Task requirements:
Restate the data below word for word. Skip any images it contains.

Data section:
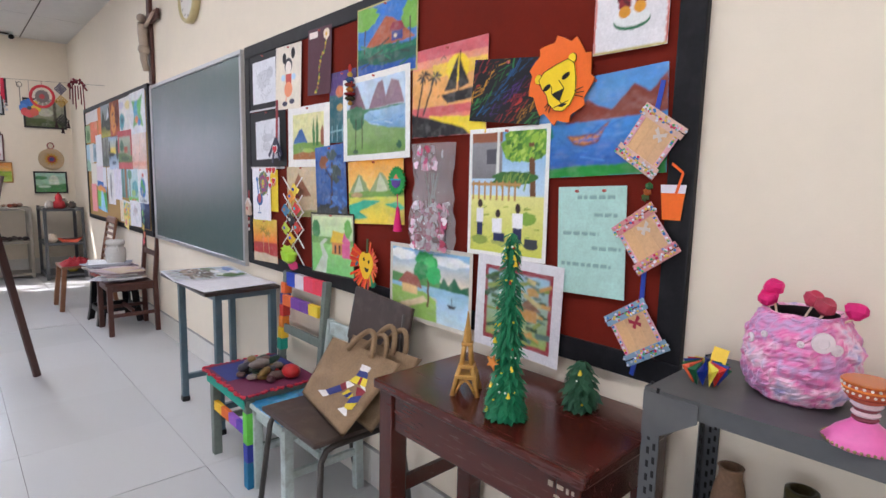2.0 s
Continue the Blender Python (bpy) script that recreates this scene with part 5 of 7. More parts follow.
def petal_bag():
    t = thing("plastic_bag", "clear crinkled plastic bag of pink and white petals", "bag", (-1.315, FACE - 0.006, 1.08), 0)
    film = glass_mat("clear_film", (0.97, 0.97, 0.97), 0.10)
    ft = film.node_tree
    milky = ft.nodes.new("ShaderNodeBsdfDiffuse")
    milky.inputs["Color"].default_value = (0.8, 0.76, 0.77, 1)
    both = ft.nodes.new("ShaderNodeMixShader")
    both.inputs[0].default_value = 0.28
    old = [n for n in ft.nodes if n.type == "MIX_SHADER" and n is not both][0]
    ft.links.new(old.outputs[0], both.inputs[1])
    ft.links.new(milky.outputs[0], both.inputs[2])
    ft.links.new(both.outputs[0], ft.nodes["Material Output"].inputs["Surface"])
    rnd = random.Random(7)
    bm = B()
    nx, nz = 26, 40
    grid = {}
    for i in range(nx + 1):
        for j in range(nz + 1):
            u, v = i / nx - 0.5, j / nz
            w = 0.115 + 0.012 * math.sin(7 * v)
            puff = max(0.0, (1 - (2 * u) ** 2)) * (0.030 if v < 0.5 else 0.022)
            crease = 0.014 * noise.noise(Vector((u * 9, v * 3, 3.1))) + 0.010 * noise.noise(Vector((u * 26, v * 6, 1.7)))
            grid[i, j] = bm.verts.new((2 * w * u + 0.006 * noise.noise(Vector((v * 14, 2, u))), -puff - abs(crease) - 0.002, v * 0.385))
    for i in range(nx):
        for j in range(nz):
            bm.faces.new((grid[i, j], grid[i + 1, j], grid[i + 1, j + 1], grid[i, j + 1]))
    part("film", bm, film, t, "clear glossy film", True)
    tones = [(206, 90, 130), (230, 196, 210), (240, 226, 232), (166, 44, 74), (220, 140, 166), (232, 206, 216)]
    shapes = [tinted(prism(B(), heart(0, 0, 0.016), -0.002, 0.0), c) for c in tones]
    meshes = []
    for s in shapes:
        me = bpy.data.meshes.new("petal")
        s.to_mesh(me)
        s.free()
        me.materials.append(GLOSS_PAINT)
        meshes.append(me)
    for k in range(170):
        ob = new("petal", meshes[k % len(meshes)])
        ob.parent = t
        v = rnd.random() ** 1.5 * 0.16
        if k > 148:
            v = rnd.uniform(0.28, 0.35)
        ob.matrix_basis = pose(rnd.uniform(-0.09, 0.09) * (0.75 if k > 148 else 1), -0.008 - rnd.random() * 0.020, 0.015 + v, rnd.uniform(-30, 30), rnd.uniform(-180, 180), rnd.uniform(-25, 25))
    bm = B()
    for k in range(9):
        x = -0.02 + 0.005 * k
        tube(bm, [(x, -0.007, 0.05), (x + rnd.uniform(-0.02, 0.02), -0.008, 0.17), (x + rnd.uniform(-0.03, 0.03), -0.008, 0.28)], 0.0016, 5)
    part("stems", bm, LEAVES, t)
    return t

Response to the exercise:
2.0 s
Continue the Blender Python (bpy) script that recreates this scene with part 5 of 7. More parts follow.
def petal_bag():
    t = thing("plastic_bag", "clear crinkled plastic bag of pink and white petals", "bag", (-1.315, FACE - 0.006, 1.08), 0)
    film = glass_mat("clear_film", (0.97, 0.97, 0.97), 0.10)
    ft = film.node_tree
    milky = ft.nodes.new("ShaderNodeBsdfDiffuse")
    milky.inputs["Color"].default_value = (0.8, 0.76, 0.77, 1)
    both = ft.nodes.new("ShaderNodeMixShader")
    both.inputs[0].default_value = 0.28
    old = [n for n in ft.nodes if n.type == "MIX_SHADER" and n is not both][0]
    ft.links.new(old.outputs[0], both.inputs[1])
    ft.links.new(milky.outputs[0], both.inputs[2])
    ft.links.new(both.outputs[0], ft.nodes["Material Output"].inputs["Surface"])
    rnd = random.Random(7)
    bm = B()
    nx, nz = 26, 40
    grid = {}
    for i in range(nx + 1):
        for j in range(nz + 1):
            u, v = i / nx - 0.5, j / nz
            w = 0.115 + 0.012 * math.sin(7 * v)
            puff = max(0.0, (1 - (2 * u) ** 2)) * (0.030 if v < 0.5 else 0.022)
            crease = 0.014 * noise.noise(Vector((u * 9, v * 3, 3.1))) + 0.010 * noise.noise(Vector((u * 26, v * 6, 1.7)))
            grid[i, j] = bm.verts.new((2 * w * u + 0.006 * noise.noise(Vector((v * 14, 2, u))), -puff - abs(crease) - 0.002, v * 0.385))
    for i in range(nx):
        for j in range(nz):
            bm.faces.new((grid[i, j], grid[i + 1, j], grid[i + 1, j + 1], grid[i, j + 1]))
    part("film", bm, film, t, "clear glossy film", True)
    tones = [(206, 90, 130), (230, 196, 210), (240, 226, 232), (166, 44, 74), (220, 140, 166), (232, 206, 216)]
    shapes = [tinted(prism(B(), heart(0, 0, 0.016), -0.002, 0.0), c) for c in tones]
    meshes = []
    for s in shapes:
        me = bpy.data.meshes.new("petal")
        s.to_mesh(me)
        s.free()
        me.materials.append(GLOSS_PAINT)
        meshes.append(me)
    for k in range(170):
        ob = new("petal", meshes[k % len(meshes)])
        ob.parent = t
        v = rnd.random() ** 1.5 * 0.16
        if k > 148:
            v = rnd.uniform(0.28, 0.35)
        ob.matrix_basis = pose(rnd.uniform(-0.09, 0.09) * (0.75 if k > 148 else 1), -0.008 - rnd.random() * 0.020, 0.015 + v, rnd.uniform(-30, 30), rnd.uniform(-180, 180), rnd.uniform(-25, 25))
    bm = B()
    for k in range(9):
        x = -0.02 + 0.005 * k
        tube(bm, [(x, -0.007, 0.05), (x + rnd.uniform(-0.02, 0.02), -0.008, 0.17), (x + rnd.uniform(-0.03, 0.03), -0.008, 0.28)], 0.0016, 5)
    part("stems", bm, LEAVES, t)
    return t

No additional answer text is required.